Above the lake, I could see a gap, which is where I expected to find our campsite. Unfortunately, because of the steepness of the climb and the stop we needed to make to filter water, it would be another 40 minutes before we reached the campsite.
A series of switchbacks made the climb a little easier, but extended the distance.
When we reached the top we found a Canadian woman, who had arrived there just ahead of us. She was exhausted and said it had taken her two days to walk the 11.9 miles we had just walked today. Clearly, she was carrying too much weight in her pack.
She didn’t talk to anyone while she was setting up her tent, and once she finished she went straight inside. We didn’t see her again.
A short time later, a hiker from Portugal arrived. His trail name was Juicy Fruit, which seemed like a fitting name when I noticed his hiking shirt. He didn’t stay long, however, because he wanted to add a few more miles before finishing tonight.

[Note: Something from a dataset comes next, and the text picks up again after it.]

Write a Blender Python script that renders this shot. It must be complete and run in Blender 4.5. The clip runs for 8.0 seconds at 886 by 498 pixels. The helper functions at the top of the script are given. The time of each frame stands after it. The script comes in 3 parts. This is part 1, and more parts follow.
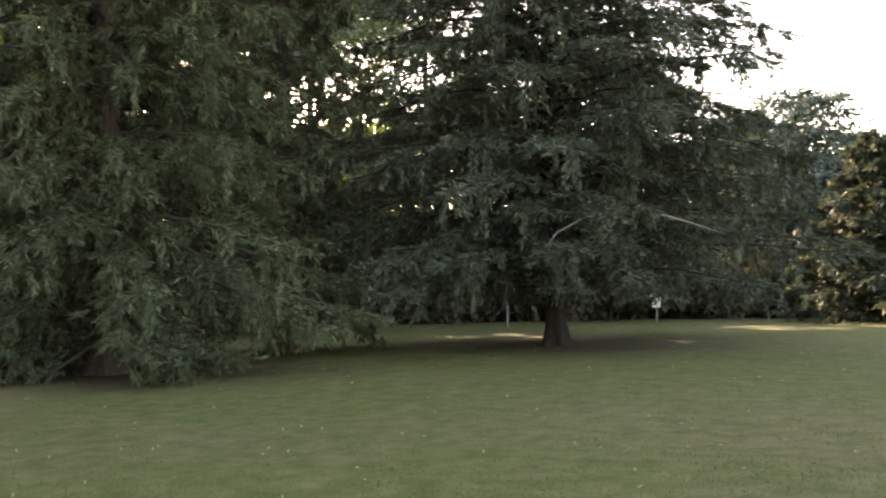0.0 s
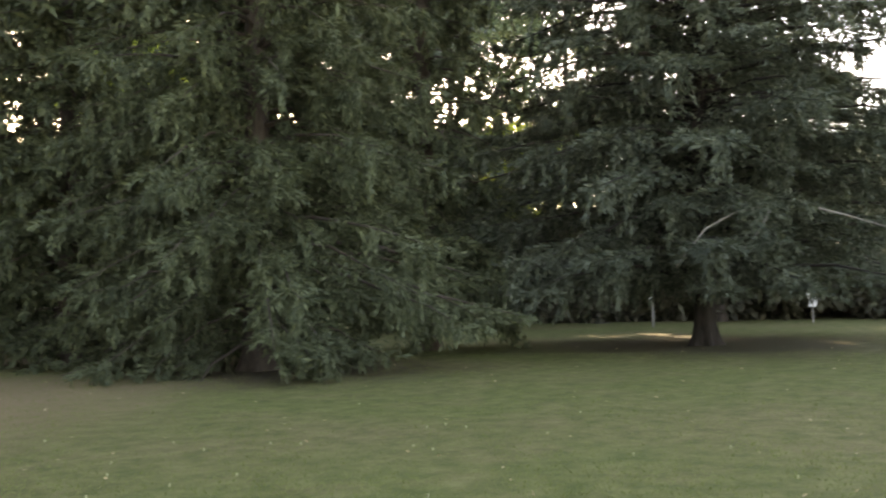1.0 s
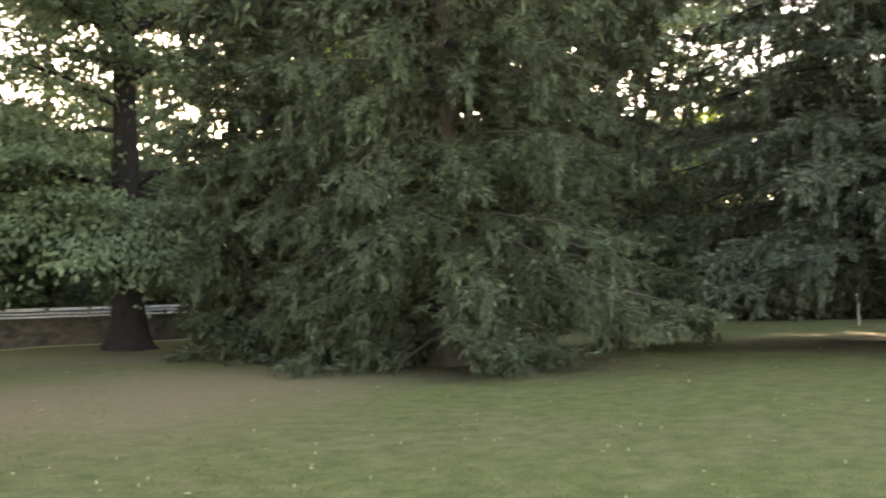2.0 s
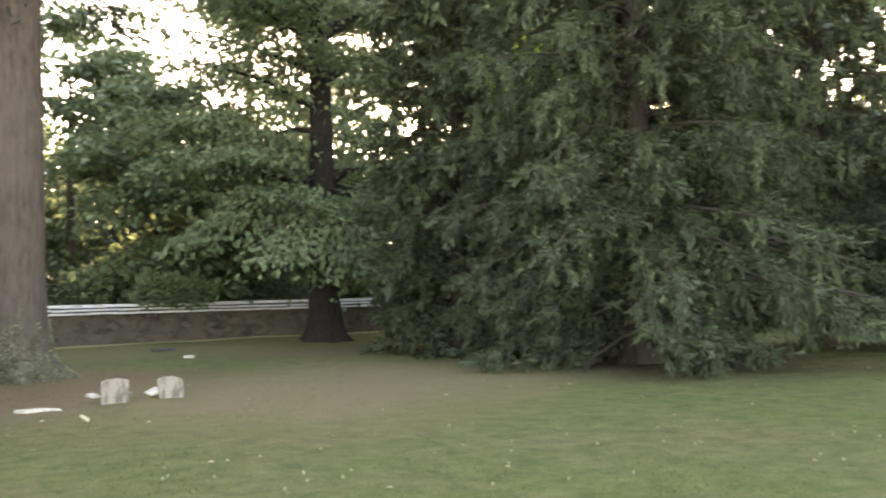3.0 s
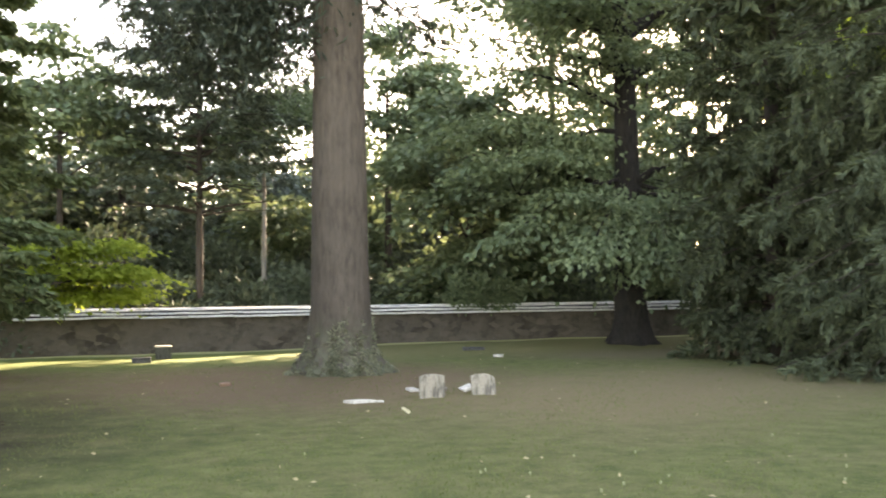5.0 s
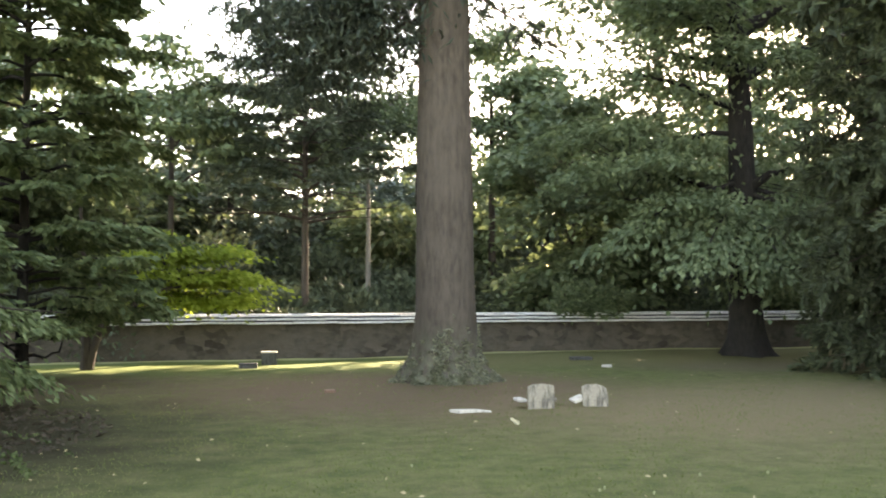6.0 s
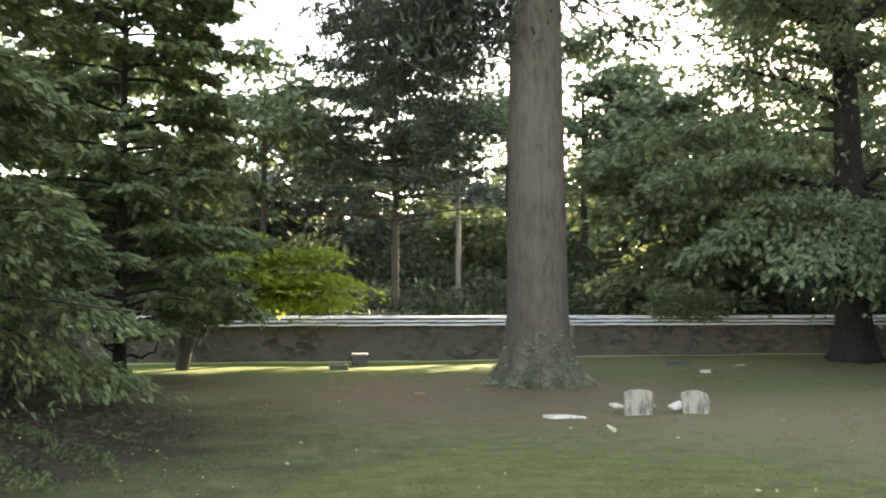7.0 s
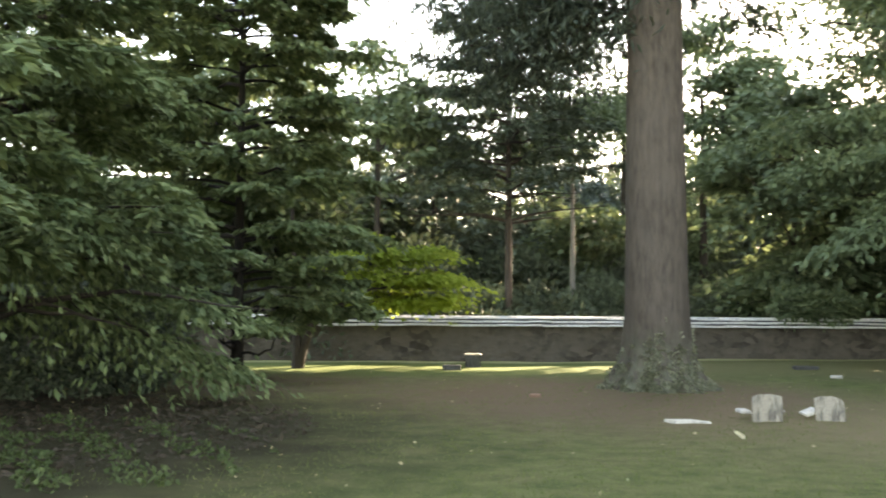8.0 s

Another hiker who came into camp was Tasty Fairy, who was from Holland. She decided to camp with us, as did a NOBO section hiker, and a hiker from Spokane named Sweet Blood.
The last hiker to arrive in camp also contributed to the international flavor of the evening, though at first, I didn’t realize he wasn’t from the U.S. His name was Val and was from France, yet his English was perfect. There wasn’t even a hint of a French accent.
Val explained that he attended high school in Cary, N.C., college in Canada, and received a graduate degree in London.
Our campsite was at 5,777 feet in elevation. Once the sun dipped below the trees, the temperature quickly dropped. Regretfully, the cooler temperature didn’t have any effect on the mosquitoes that pestered us all evening.